* _Given task_:
What is needed is the run of lines from the one containing "return (m.translation, way, ob.name, place, normal)" through the one containing "return look(EYE, Vector(EYE)", echoed exactly, with both ends kept and nothing added.

═══ Task data ═══

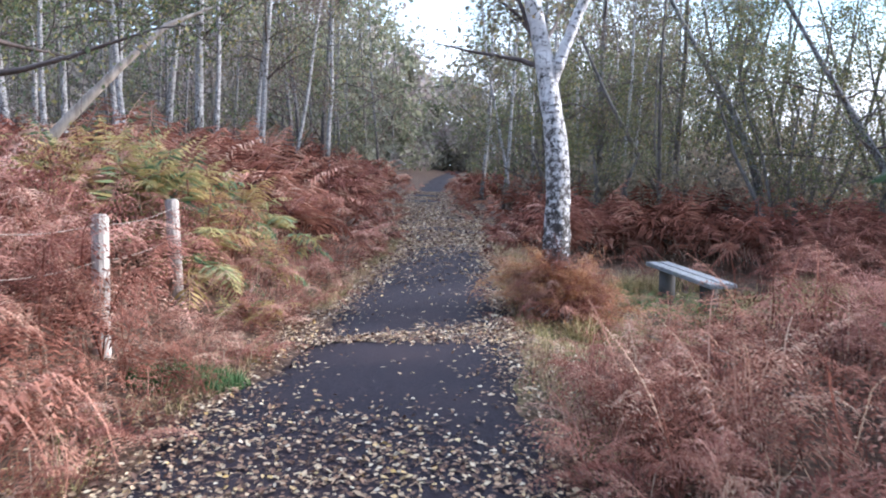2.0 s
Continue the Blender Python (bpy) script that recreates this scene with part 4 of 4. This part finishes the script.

═══
═══ Task data ═══

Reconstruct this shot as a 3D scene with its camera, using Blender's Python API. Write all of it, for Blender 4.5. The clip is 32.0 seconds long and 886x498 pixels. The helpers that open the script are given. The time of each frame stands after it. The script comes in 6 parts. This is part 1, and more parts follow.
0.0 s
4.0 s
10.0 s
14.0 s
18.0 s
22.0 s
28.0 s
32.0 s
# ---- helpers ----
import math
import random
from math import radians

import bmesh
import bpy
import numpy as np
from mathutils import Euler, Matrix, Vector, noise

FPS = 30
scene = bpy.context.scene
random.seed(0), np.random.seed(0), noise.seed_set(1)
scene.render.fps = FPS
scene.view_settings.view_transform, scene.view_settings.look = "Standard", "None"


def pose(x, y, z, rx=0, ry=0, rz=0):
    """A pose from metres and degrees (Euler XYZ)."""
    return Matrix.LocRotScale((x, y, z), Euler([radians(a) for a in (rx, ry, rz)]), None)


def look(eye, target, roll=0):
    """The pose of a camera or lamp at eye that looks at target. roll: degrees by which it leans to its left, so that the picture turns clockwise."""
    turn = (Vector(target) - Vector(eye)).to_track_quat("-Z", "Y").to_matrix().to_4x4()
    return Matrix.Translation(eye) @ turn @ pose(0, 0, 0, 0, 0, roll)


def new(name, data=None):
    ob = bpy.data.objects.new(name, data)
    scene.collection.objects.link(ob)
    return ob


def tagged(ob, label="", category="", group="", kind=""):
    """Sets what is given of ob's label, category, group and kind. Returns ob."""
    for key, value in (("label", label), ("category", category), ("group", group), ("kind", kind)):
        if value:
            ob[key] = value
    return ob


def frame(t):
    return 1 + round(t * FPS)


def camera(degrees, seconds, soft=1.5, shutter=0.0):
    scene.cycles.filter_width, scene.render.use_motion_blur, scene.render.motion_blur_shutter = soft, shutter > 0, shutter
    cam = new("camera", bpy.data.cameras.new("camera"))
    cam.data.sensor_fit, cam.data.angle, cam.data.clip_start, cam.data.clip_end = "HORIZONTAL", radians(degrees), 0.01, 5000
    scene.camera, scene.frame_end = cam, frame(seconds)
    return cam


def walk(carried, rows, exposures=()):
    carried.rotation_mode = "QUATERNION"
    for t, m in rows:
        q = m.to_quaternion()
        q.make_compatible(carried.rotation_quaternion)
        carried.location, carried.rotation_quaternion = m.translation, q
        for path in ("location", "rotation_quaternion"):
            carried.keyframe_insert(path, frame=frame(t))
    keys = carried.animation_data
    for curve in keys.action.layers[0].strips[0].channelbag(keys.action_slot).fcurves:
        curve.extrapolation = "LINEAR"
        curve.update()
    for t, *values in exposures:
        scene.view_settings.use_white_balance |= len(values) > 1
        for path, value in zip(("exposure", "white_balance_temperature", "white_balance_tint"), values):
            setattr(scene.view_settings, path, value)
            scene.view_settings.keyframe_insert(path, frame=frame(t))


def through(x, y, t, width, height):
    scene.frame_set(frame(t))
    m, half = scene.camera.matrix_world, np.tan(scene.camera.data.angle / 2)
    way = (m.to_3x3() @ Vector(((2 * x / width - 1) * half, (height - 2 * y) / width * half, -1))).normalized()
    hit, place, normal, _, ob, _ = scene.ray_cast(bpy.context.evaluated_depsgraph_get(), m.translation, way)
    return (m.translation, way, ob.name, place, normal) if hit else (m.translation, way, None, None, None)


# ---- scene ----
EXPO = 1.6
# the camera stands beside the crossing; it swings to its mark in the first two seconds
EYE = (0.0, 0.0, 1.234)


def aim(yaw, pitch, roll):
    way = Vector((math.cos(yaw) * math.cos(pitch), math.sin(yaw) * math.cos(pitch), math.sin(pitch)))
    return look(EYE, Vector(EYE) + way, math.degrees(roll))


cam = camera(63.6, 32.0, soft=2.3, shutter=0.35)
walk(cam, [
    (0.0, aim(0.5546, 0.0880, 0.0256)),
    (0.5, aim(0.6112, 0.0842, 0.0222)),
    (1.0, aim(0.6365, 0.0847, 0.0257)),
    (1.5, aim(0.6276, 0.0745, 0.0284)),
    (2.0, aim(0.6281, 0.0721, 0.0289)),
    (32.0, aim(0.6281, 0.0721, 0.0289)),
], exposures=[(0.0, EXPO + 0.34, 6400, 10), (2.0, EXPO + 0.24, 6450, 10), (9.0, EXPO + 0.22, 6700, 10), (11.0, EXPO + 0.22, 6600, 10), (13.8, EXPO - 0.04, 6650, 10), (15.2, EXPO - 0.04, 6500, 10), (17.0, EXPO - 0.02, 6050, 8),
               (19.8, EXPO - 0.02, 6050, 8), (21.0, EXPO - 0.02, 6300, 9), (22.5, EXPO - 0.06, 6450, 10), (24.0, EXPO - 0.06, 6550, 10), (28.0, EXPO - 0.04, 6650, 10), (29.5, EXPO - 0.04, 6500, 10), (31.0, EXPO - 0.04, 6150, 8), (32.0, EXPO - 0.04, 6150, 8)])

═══

* _Answer to this task_:
    return (m.translation, way, ob.name, place, normal) if hit else (m.translation, way, None, None, None)


# ---- scene ----
EXPO = 1.6
# the camera stands beside the crossing; it swings to its mark in the first two seconds
EYE = (0.0, 0.0, 1.234)


def aim(yaw, pitch, roll):
    way = Vector((math.cos(yaw) * math.cos(pitch), math.sin(yaw) * math.cos(pitch), math.sin(pitch)))
    return look(EYE, Vector(EYE) + way, math.degrees(roll))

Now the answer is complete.